Blessed Paolo Manna understood well that to form and educate to the mystery of the Church and to her intrinsic missionary vocation is an end that concerns all the holy People of God, in the variety of states of life and of ministries. “Of the tasks of the Missionary Union, some are of a cultural nature, others of a spiritual nature, others in fine practical and organizational. The Missionary Union has the task to illumine, inflame and act organizing priests, and by them all the faithful, in order of the missions,” so expressed the Founder of the Pontifical Missionary Union in 1936, during his historic intervention, held during the Work’s second International Congress. However, to form Bishops and priests to the mission does not mean to reduce the Pontifical Missionary Union to a simply clerical reality, but to support the hierarchy in its service to the missionary nature of the Church, proper to all: faithful and Pastors, the married and consecrated virgins, the universal Church and the particular Churches. Carrying out this service with the charity proper to them, the Pastors maintain the Church always and everywhere in a state of mission, which, in the last analysis, is the work of God and, thanks to Baptism, Confirmation and the Eucharist, is participated in by all believers.
Dear National Directors of the Pontifical Missionary Societies, the mission makes the Church and maintains her faithful to the salvific will of God. Therefore, although it is important that you are concerned with the collection and distribution of the economic aid that you diligently administer in favor of so many Churches and needy Christians, a service for which I thank you, I exhort you not to limit yourselves to this aspect. “Mysticism” is necessary. We must grow in evangelizing passion. I am afraid — I confess to you — that your work may remain very organizational, perfectly organizational, but without passion. This can also be done by an NGO, but you are not an NGO! Your Union is no good without passion, without “mysticism.” And if we must sacrifice something, let us sacrifice organization and go ahead with the mysticism of the Saints. Today, your Missionary Union is in need of this: of the mysticism of the Saints and Martyrs. And this is the generous work of permanent formation to the mission that you must undertake, which is not only an intellectual course, but is inserted in this wave of missionary passion, of martyrs’ witness. The Churches of recent foundation, helped by you for the permanent missionary formation, will be able to transmit to the Churches of ancient foundation, sometimes weighed down by their history and somewhat tired, the ardor of a young faith, the witness of Christian hope, sustained by the admirable courage of martyrdom. I encourage you to serve with great love the Churches that, thanks to the martyrs, witness to us how the Gospel renders us participants in God’s life, and they do so by attraction and not by proselytism.

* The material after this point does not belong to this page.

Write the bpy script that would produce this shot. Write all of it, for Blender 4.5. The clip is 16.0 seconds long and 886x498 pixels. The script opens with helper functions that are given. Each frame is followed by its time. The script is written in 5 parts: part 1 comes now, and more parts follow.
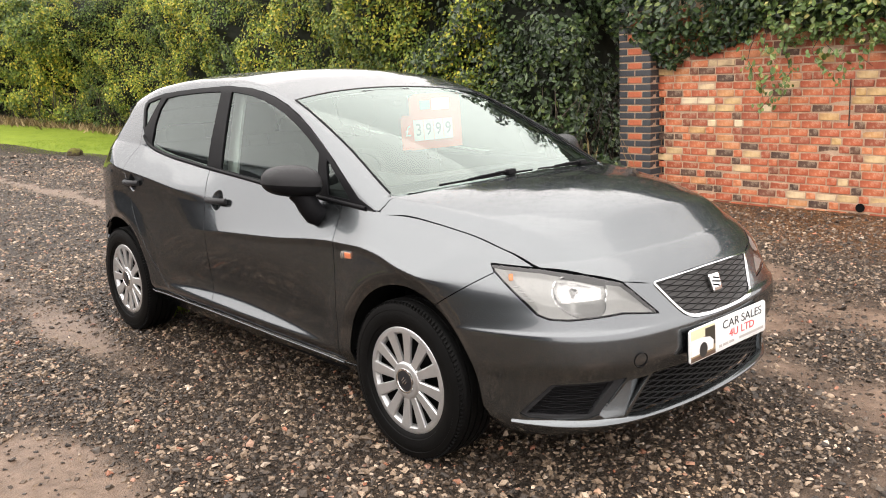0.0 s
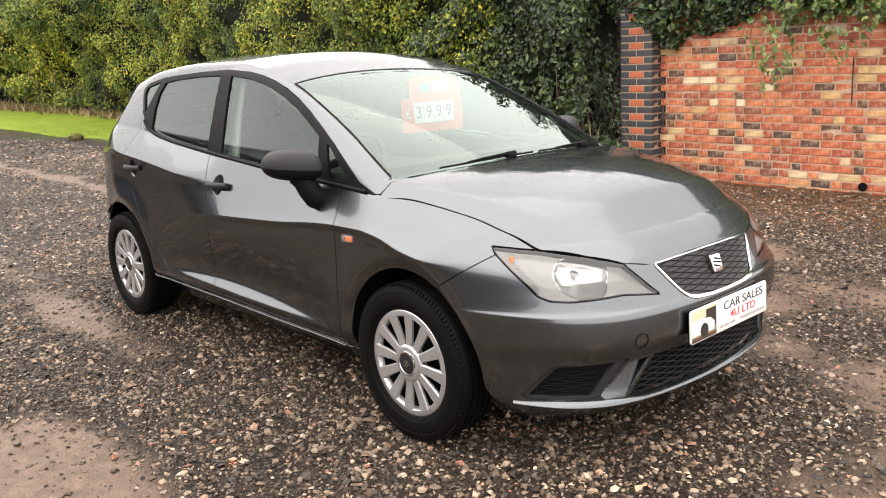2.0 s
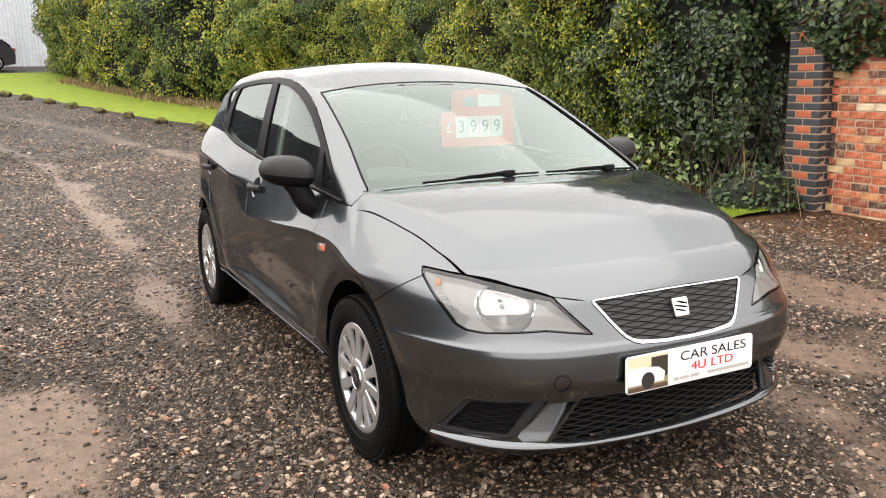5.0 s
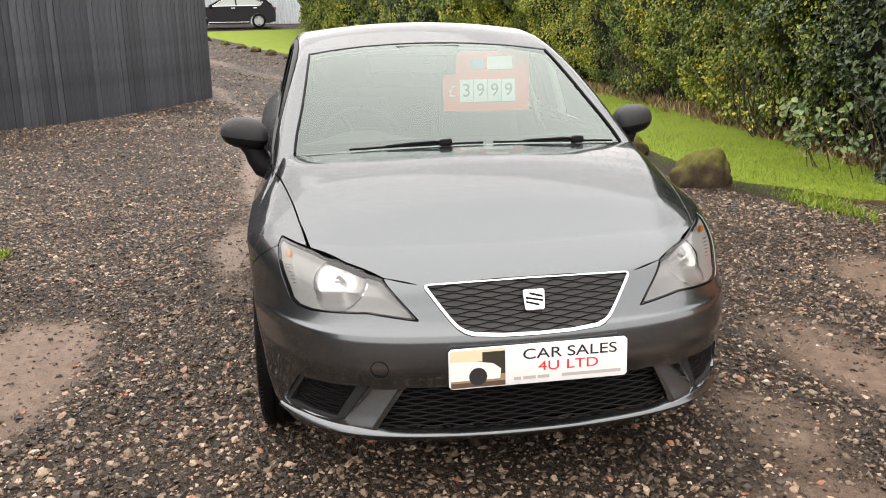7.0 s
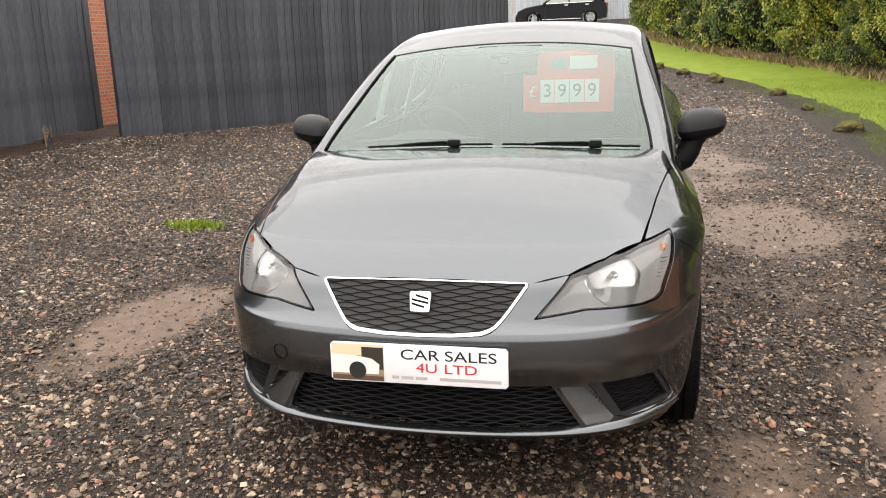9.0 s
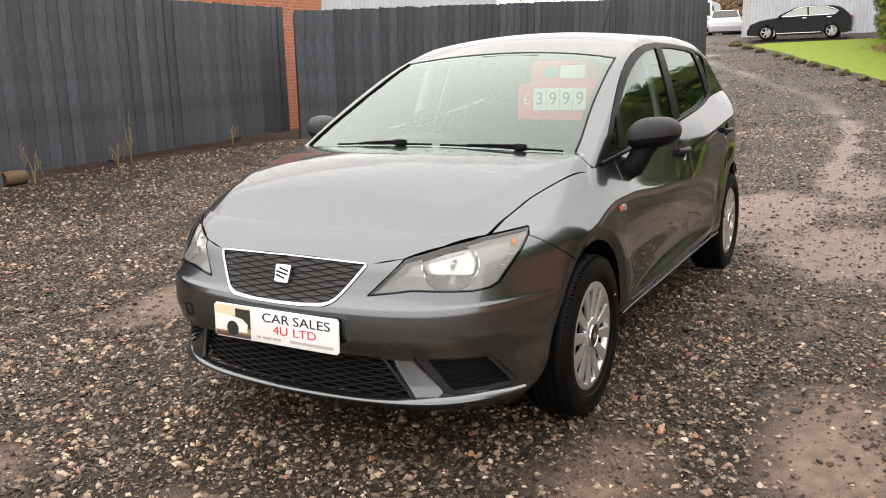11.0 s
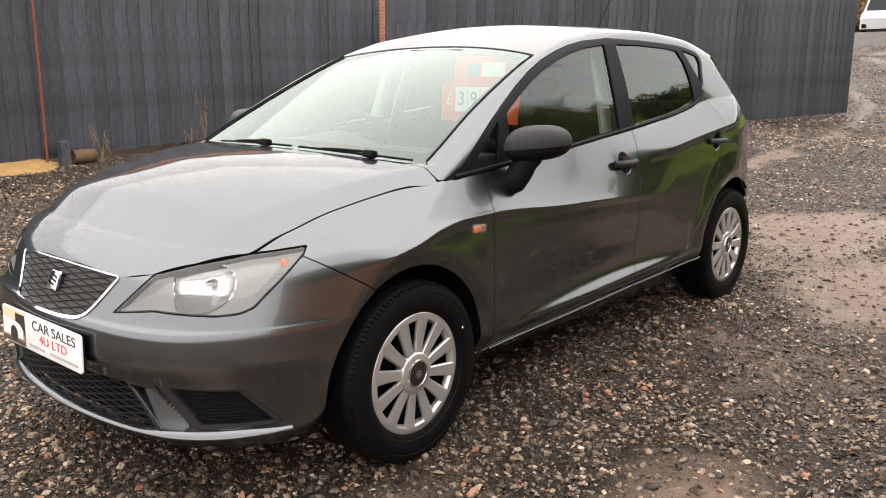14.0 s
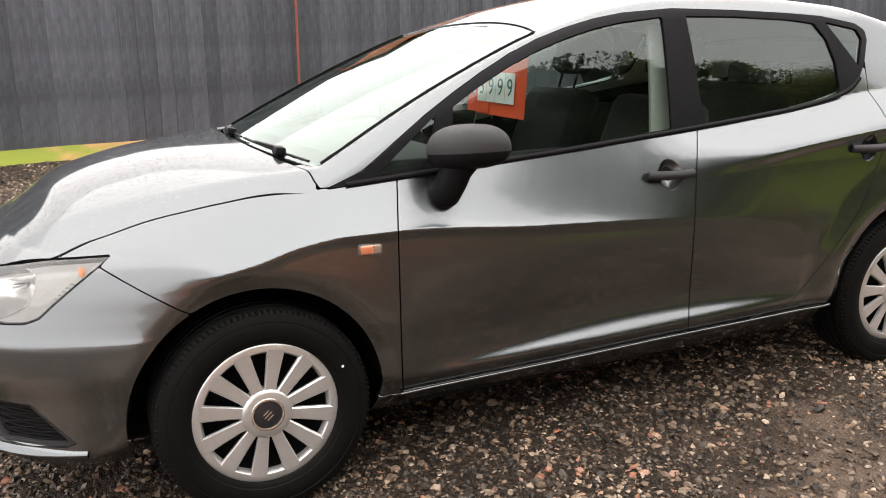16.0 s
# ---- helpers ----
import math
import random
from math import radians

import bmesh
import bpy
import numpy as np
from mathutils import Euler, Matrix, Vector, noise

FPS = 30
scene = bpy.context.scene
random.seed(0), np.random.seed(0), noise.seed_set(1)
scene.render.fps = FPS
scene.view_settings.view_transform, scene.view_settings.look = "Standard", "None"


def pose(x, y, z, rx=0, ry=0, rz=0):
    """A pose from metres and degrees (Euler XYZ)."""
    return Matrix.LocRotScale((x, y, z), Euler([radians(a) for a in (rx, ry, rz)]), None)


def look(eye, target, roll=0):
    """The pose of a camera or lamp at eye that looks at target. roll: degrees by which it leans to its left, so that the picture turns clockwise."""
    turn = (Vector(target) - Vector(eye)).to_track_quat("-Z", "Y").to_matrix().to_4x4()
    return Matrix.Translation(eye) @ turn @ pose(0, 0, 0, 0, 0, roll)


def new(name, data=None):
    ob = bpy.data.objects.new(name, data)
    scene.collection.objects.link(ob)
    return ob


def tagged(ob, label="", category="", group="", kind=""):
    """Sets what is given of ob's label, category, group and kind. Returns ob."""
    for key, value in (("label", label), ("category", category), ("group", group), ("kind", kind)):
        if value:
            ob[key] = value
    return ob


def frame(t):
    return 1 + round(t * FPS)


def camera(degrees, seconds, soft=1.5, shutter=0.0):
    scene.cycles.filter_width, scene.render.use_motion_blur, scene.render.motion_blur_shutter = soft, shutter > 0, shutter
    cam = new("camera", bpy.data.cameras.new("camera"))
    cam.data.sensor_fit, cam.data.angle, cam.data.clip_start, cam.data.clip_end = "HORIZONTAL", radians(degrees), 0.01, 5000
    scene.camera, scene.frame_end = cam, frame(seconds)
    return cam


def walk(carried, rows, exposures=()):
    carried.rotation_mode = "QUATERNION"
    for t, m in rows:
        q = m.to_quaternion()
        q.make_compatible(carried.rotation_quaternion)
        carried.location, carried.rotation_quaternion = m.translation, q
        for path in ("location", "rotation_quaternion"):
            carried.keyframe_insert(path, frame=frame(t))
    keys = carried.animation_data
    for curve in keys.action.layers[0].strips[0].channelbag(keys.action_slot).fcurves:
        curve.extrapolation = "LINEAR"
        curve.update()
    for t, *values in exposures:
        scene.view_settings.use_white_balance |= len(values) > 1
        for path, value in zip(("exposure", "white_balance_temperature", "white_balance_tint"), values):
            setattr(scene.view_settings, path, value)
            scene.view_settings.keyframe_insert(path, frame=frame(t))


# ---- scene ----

In this Holy Year of Mercy, may the missionary ardor that consumed Blessed Paolo Manna, and from which the Pontifical Missionary Union flowed, continue still today to burn, to impassion, to renew, to rethink and to reform the service that this Work is called to offer the whole Church. Your Union must not be the same next years as this year; it must change in this direction, it must be converted to this missionary passion. While we thank the Lord for its hundred years, I hope that the passion for God and for the mission of the Church will also lead the Pontifical Missionary Union to rethink itself in the docility of the Holy Spirit, in view of an appropriate reform of its ways  — an appropriate reform, namely, conversion and reform – implementing and of genuine renewal for the good of the permanent formation to the mission of all the Churches. With gratitude we entrust your service to the Virgin Mary, Queen of the Missions, to Saints Peter and Paul, to Saint Guido Maria Conforti and to Blessed Paolo Manna. I bless you from my heart and I ask you, please, to pray for me, so that I do not slide into ‘blessed stillness,” so that I also have the missionary ardor to go forward.
And I invite you to pray together the Angelus.